## AIM
Your task is to transcribe all of the data below exactly, omitting the images.

-- START --

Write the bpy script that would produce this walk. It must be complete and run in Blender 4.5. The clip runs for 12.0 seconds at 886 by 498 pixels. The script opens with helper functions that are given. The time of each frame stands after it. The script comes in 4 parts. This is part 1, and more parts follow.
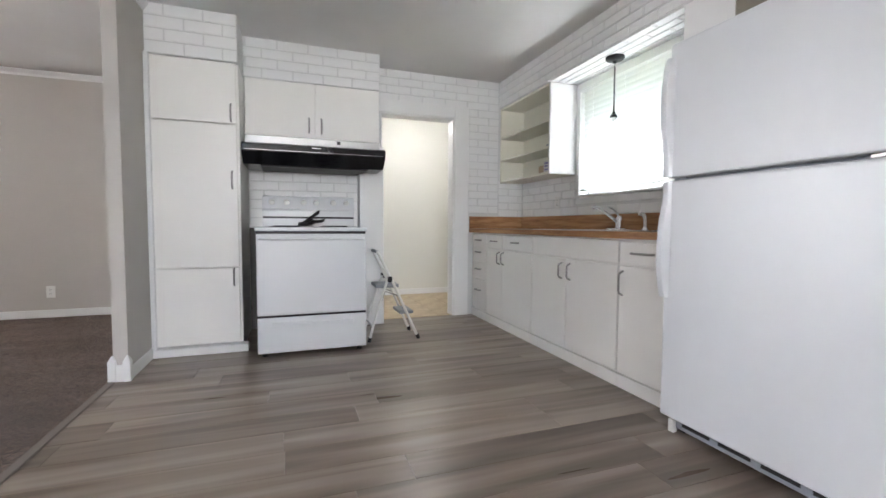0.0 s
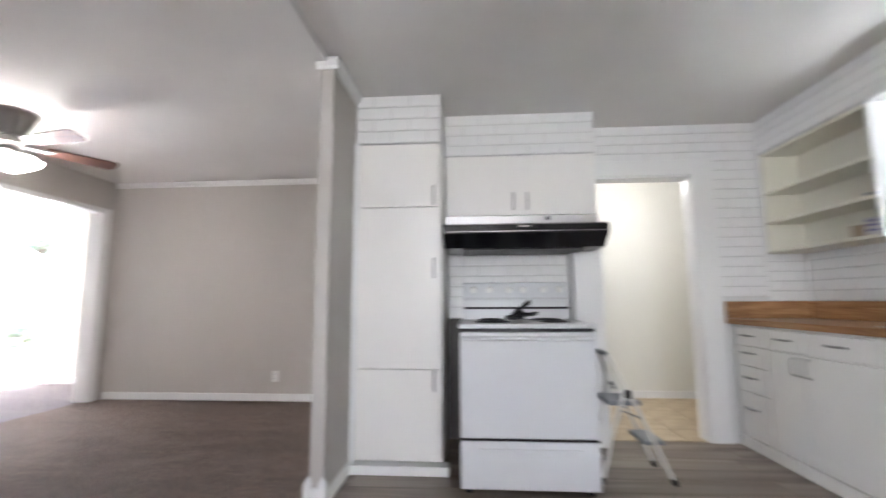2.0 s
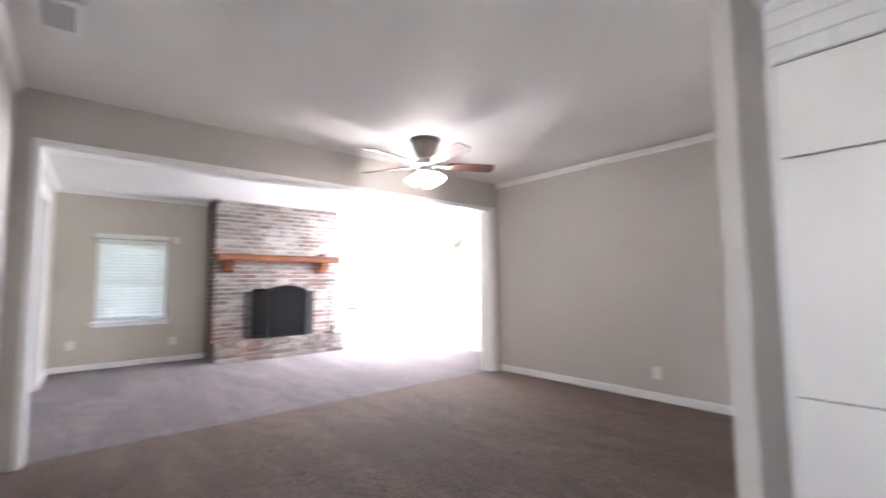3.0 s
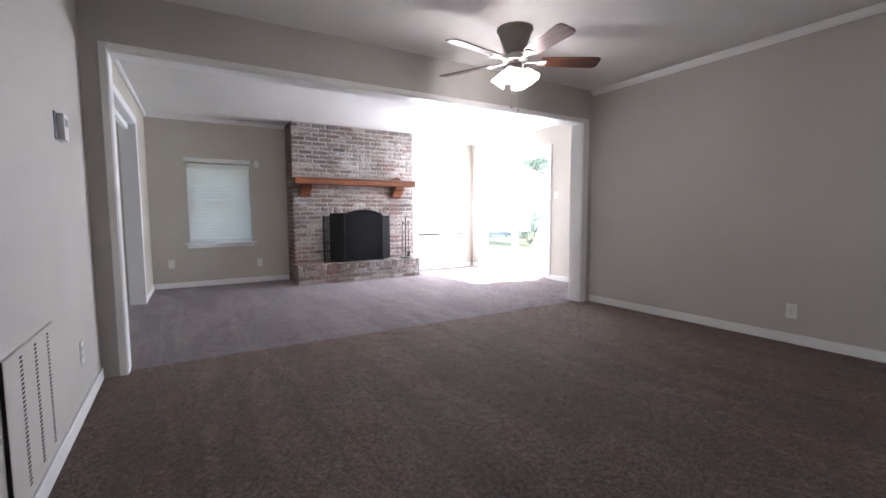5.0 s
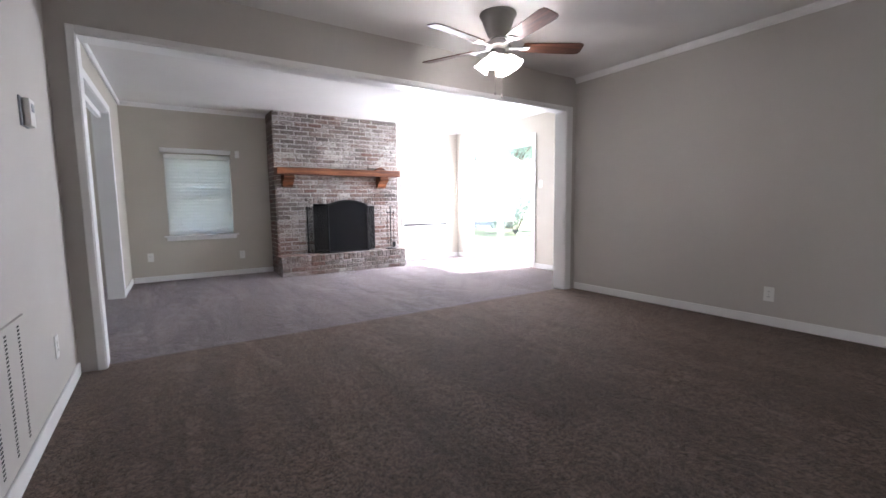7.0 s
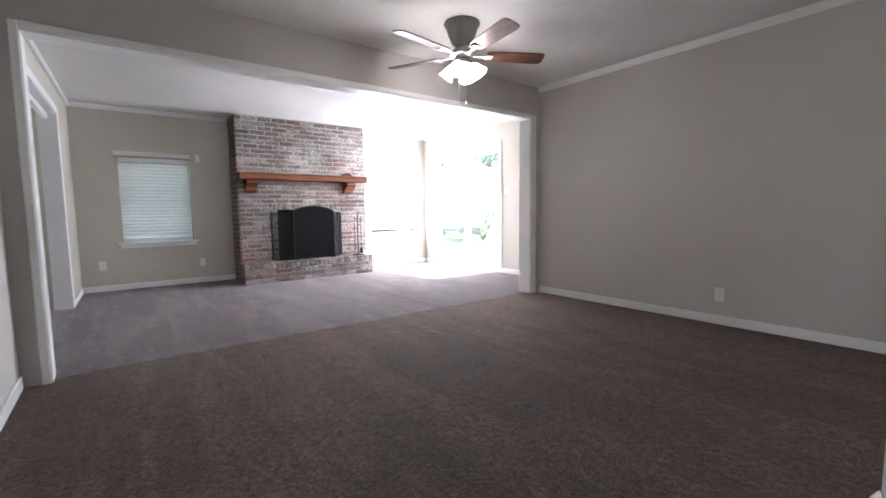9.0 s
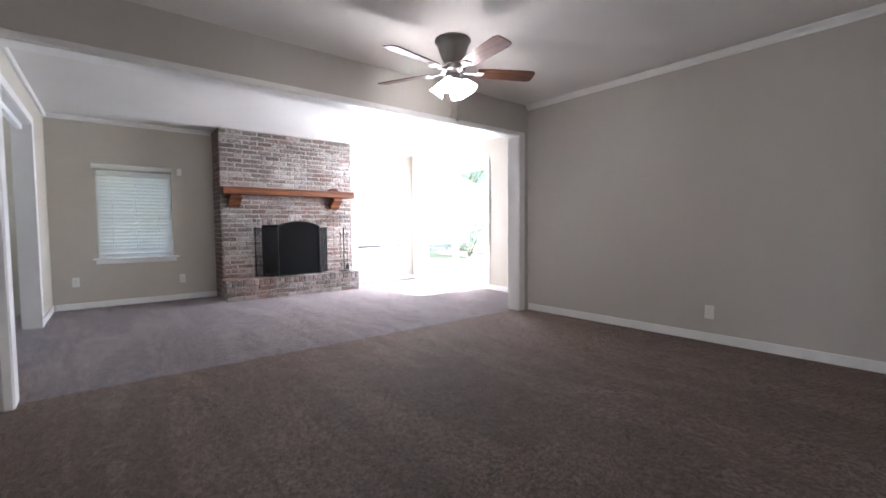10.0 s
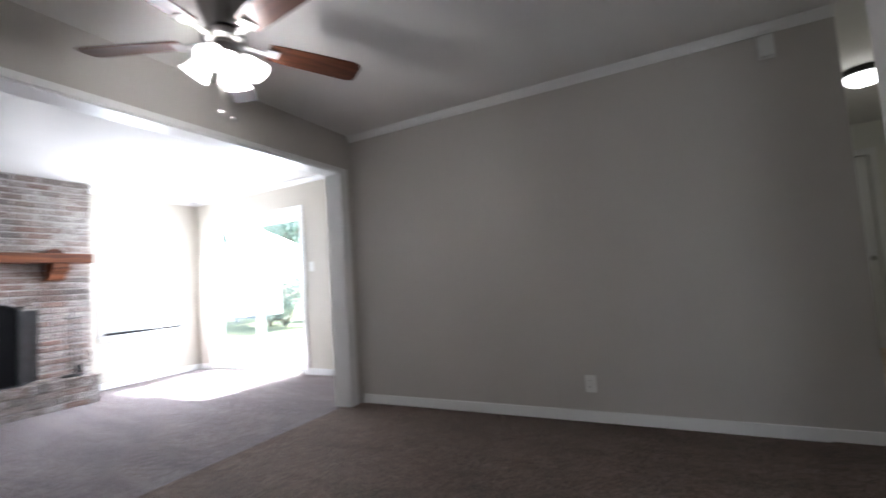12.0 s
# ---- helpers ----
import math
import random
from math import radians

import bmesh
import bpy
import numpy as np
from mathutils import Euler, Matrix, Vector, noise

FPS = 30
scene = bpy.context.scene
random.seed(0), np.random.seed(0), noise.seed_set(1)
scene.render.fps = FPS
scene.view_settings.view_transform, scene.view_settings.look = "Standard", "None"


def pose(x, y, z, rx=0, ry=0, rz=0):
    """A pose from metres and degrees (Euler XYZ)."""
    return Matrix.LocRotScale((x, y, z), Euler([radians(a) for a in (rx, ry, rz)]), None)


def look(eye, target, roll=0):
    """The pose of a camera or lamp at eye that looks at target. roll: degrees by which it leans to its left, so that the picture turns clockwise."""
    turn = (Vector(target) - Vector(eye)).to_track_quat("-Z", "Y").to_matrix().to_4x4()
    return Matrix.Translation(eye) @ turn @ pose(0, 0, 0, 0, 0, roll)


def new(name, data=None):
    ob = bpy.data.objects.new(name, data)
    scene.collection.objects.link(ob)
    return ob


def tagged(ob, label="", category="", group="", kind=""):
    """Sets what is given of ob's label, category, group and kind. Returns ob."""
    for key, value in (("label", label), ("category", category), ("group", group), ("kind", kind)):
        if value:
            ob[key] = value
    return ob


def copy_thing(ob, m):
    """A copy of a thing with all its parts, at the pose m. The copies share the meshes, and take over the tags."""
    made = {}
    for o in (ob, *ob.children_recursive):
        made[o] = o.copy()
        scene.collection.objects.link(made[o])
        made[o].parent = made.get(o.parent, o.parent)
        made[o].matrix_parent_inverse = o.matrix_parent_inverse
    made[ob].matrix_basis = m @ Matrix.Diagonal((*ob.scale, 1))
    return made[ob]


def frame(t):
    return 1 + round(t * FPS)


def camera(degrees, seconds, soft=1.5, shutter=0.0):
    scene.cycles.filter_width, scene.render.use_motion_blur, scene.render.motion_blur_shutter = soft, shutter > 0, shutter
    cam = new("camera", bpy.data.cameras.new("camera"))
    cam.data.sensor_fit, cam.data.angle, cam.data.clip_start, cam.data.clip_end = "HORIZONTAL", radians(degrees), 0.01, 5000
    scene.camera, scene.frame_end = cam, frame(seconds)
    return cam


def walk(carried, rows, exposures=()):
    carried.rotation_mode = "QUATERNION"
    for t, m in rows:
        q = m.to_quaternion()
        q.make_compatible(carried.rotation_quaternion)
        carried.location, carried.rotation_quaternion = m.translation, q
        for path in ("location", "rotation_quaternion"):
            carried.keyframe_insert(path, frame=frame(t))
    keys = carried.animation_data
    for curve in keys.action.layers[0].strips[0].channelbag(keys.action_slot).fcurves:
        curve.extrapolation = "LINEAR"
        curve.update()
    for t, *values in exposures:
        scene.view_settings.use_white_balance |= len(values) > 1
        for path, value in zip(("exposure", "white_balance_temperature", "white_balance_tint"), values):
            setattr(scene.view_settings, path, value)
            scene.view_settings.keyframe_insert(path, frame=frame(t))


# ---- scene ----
cam = camera(91.8, 12.0, shutter=0.5)
PATH = [
    (0, (0.234, -0.107, 0.932), (0.894, 1.778, 0.823), 0.3),
    (0.3, (0.217, -0.093, 0.937), (0.851, 1.8, 0.823), 0.8),
    (0.5, (0.216, -0.068, 0.935), (0.867, 1.82, 0.83), 1.5),
    (1, (0.232, 0.062, 0.928), (0.836, 1.964, 0.799), 0.9),
    (1.2, (0.248, 0.17, 0.942), (0.759, 2.098, 0.799), 0.1),
    (1.5, (0.232, 0.366, 0.973), (0.618, 2.328, 0.961), -1.0),
    (1.8, (0.161, 0.486, 1.052), (0.243, 2.475, 1.244), -1.7),
    (2, (0.08, 0.617, 1.045), (-0.061, 2.598, 1.284), -0.3),
    (2.2, (-0.013, 0.741, 1.114), (-0.448, 2.687, 1.265), 0.6),
    (2.5, (-0.135, 0.864, 1.137), (-0.992, 2.66, 1.339), 1.8),
    (2.7, (-0.19, 0.907, 1.123), (-1.303, 2.562, 1.327), 1.0),
    (3, (-0.224, 0.986, 1.121), (-1.738, 2.284, 1.276), -0.5),
    (3.3, (-0.296, 1.094, 1.082), (-1.997, 2.135, 1.206), -0.6),
    (3.5, (-0.344, 1.136, 1.055), (-2.097, 2.094, 1.158), -0.8),
    (3.7, (-0.425, 1.14, 1.062), (-2.145, 2.157, 1.126), 0.1),
    (5.5, (-0.627, 1.127, 1.01), (-2.34, 2.137, 0.802), -0.6),
    (6, (-0.627, 1.137, 0.999), (-2.34, 2.145, 0.776), -0.8),
    (6.5, (-0.627, 1.142, 0.995), (-2.324, 2.174, 0.764), -0.7),
    (7, (-0.627, 1.142, 1.002), (-2.294, 2.227, 0.798), -0.8),
    (9, (-0.598, 1.15, 0.99), (-2.185, 2.354, 0.814), -0.8),
    (9.5, (-0.608, 1.133, 0.99), (-2.14, 2.409, 0.832), -0.4),
    (9.8, (-0.638, 1.165, 0.984), (-2.209, 2.393, 0.827), -0.2),
    (10, (-0.672, 1.159, 0.991), (-2.22, 2.421, 0.889), -0.5),
    (10.2, (-0.728, 1.194, 1.002), (-2.293, 2.439, 0.922), -2.0),
    (10.5, (-0.875, 1.253, 1), (-2.493, 2.427, 0.921), -2.1),
    (10.8, (-1.049, 1.348, 1), (-2.654, 2.541, 1.01), -1.3),
    (11, (-1.161, 1.401, 1.02), (-2.74, 2.628, 1.082), -1.5),
    (11.5, (-1.443, 1.66, 0.971), (-2.726, 3.187, 1.125), -2.6),
    (12, (-1.512, 2.084, 1.024), (-2.424, 3.858, 1.169), -3.9),
]
walk(cam, [(t, look(eye, target, roll)) for t, eye, target, roll in PATH],
     exposures=[(0, 3.9, 6200, 15), (1.2, 3.92, 6150, 15), (1.8, 4.02, 6150, 16), (2.5, 4.02, 6150, 18), (3.0, 3.95, 6150, 19), (3.5, 3.55, 6100, 18), (5.5, 3.02, 6050, 18), (9.0, 3.12, 6050, 18), (10.5, 3.2, 6050, 17), (11.2, 3.15, 6000, 16), (12.0, 2.62, 5900, 13)])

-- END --

## ANSWER FOR THE TASK
Write the bpy script that would produce this walk. It must be complete and run in Blender 4.5. The clip runs for 12.0 seconds at 886 by 498 pixels. The script opens with helper functions that are given. The time of each frame stands after it. The script comes in 4 parts. This is part 1, and more parts follow.
0.0 s
2.0 s
3.0 s
5.0 s
7.0 s
9.0 s
10.0 s
12.0 s
# ---- helpers ----
import math
import random
from math import radians

import bmesh
import bpy
import numpy as np
from mathutils import Euler, Matrix, Vector, noise

FPS = 30
scene = bpy.context.scene
random.seed(0), np.random.seed(0), noise.seed_set(1)
scene.render.fps = FPS
scene.view_settings.view_transform, scene.view_settings.look = "Standard", "None"


def pose(x, y, z, rx=0, ry=0, rz=0):
    """A pose from metres and degrees (Euler XYZ)."""
    return Matrix.LocRotScale((x, y, z), Euler([radians(a) for a in (rx, ry, rz)]), None)


def look(eye, target, roll=0):
    """The pose of a camera or lamp at eye that looks at target. roll: degrees by which it leans to its left, so that the picture turns clockwise."""
    turn = (Vector(target) - Vector(eye)).to_track_quat("-Z", "Y").to_matrix().to_4x4()
    return Matrix.Translation(eye) @ turn @ pose(0, 0, 0, 0, 0, roll)


def new(name, data=None):
    ob = bpy.data.objects.new(name, data)
    scene.collection.objects.link(ob)
    return ob


def tagged(ob, label="", category="", group="", kind=""):
    """Sets what is given of ob's label, category, group and kind. Returns ob."""
    for key, value in (("label", label), ("category", category), ("group", group), ("kind", kind)):
        if value:
            ob[key] = value
    return ob


def copy_thing(ob, m):
    """A copy of a thing with all its parts, at the pose m. The copies share the meshes, and take over the tags."""
    made = {}
    for o in (ob, *ob.children_recursive):
        made[o] = o.copy()
        scene.collection.objects.link(made[o])
        made[o].parent = made.get(o.parent, o.parent)
        made[o].matrix_parent_inverse = o.matrix_parent_inverse
    made[ob].matrix_basis = m @ Matrix.Diagonal((*ob.scale, 1))
    return made[ob]


def frame(t):
    return 1 + round(t * FPS)


def camera(degrees, seconds, soft=1.5, shutter=0.0):
    scene.cycles.filter_width, scene.render.use_motion_blur, scene.render.motion_blur_shutter = soft, shutter > 0, shutter
    cam = new("camera", bpy.data.cameras.new("camera"))
    cam.data.sensor_fit, cam.data.angle, cam.data.clip_start, cam.data.clip_end = "HORIZONTAL", radians(degrees), 0.01, 5000
    scene.camera, scene.frame_end = cam, frame(seconds)
    return cam


def walk(carried, rows, exposures=()):
    carried.rotation_mode = "QUATERNION"
    for t, m in rows:
        q = m.to_quaternion()
        q.make_compatible(carried.rotation_quaternion)
        carried.location, carried.rotation_quaternion = m.translation, q
        for path in ("location", "rotation_quaternion"):
            carried.keyframe_insert(path, frame=frame(t))
    keys = carried.animation_data
    for curve in keys.action.layers[0].strips[0].channelbag(keys.action_slot).fcurves:
        curve.extrapolation = "LINEAR"
        curve.update()
    for t, *values in exposures:
        scene.view_settings.use_white_balance |= len(values) > 1
        for path, value in zip(("exposure", "white_balance_temperature", "white_balance_tint"), values):
            setattr(scene.view_settings, path, value)
            scene.view_settings.keyframe_insert(path, frame=frame(t))


# ---- scene ----
cam = camera(91.8, 12.0, shutter=0.5)
PATH = [
    (0, (0.234, -0.107, 0.932), (0.894, 1.778, 0.823), 0.3),
    (0.3, (0.217, -0.093, 0.937), (0.851, 1.8, 0.823), 0.8),
    (0.5, (0.216, -0.068, 0.935), (0.867, 1.82, 0.83), 1.5),
    (1, (0.232, 0.062, 0.928), (0.836, 1.964, 0.799), 0.9),
    (1.2, (0.248, 0.17, 0.942), (0.759, 2.098, 0.799), 0.1),
    (1.5, (0.232, 0.366, 0.973), (0.618, 2.328, 0.961), -1.0),
    (1.8, (0.161, 0.486, 1.052), (0.243, 2.475, 1.244), -1.7),
    (2, (0.08, 0.617, 1.045), (-0.061, 2.598, 1.284), -0.3),
    (2.2, (-0.013, 0.741, 1.114), (-0.448, 2.687, 1.265), 0.6),
    (2.5, (-0.135, 0.864, 1.137), (-0.992, 2.66, 1.339), 1.8),
    (2.7, (-0.19, 0.907, 1.123), (-1.303, 2.562, 1.327), 1.0),
    (3, (-0.224, 0.986, 1.121), (-1.738, 2.284, 1.276), -0.5),
    (3.3, (-0.296, 1.094, 1.082), (-1.997, 2.135, 1.206), -0.6),
    (3.5, (-0.344, 1.136, 1.055), (-2.097, 2.094, 1.158), -0.8),
    (3.7, (-0.425, 1.14, 1.062), (-2.145, 2.157, 1.126), 0.1),
    (5.5, (-0.627, 1.127, 1.01), (-2.34, 2.137, 0.802), -0.6),
    (6, (-0.627, 1.137, 0.999), (-2.34, 2.145, 0.776), -0.8),
    (6.5, (-0.627, 1.142, 0.995), (-2.324, 2.174, 0.764), -0.7),
    (7, (-0.627, 1.142, 1.002), (-2.294, 2.227, 0.798), -0.8),
    (9, (-0.598, 1.15, 0.99), (-2.185, 2.354, 0.814), -0.8),
    (9.5, (-0.608, 1.133, 0.99), (-2.14, 2.409, 0.832), -0.4),
    (9.8, (-0.638, 1.165, 0.984), (-2.209, 2.393, 0.827), -0.2),
    (10, (-0.672, 1.159, 0.991), (-2.22, 2.421, 0.889), -0.5),
    (10.2, (-0.728, 1.194, 1.002), (-2.293, 2.439, 0.922), -2.0),
    (10.5, (-0.875, 1.253, 1), (-2.493, 2.427, 0.921), -2.1),
    (10.8, (-1.049, 1.348, 1), (-2.654, 2.541, 1.01), -1.3),
    (11, (-1.161, 1.401, 1.02), (-2.74, 2.628, 1.082), -1.5),
    (11.5, (-1.443, 1.66, 0.971), (-2.726, 3.187, 1.125), -2.6),
    (12, (-1.512, 2.084, 1.024), (-2.424, 3.858, 1.169), -3.9),
]
walk(cam, [(t, look(eye, target, roll)) for t, eye, target, roll in PATH],
     exposures=[(0, 3.9, 6200, 15), (1.2, 3.92, 6150, 15), (1.8, 4.02, 6150, 16), (2.5, 4.02, 6150, 18), (3.0, 3.95, 6150, 19), (3.5, 3.55, 6100, 18), (5.5, 3.02, 6050, 18), (9.0, 3.12, 6050, 18), (10.5, 3.2, 6050, 17), (11.2, 3.15, 6000, 16), (12.0, 2.62, 5900, 13)])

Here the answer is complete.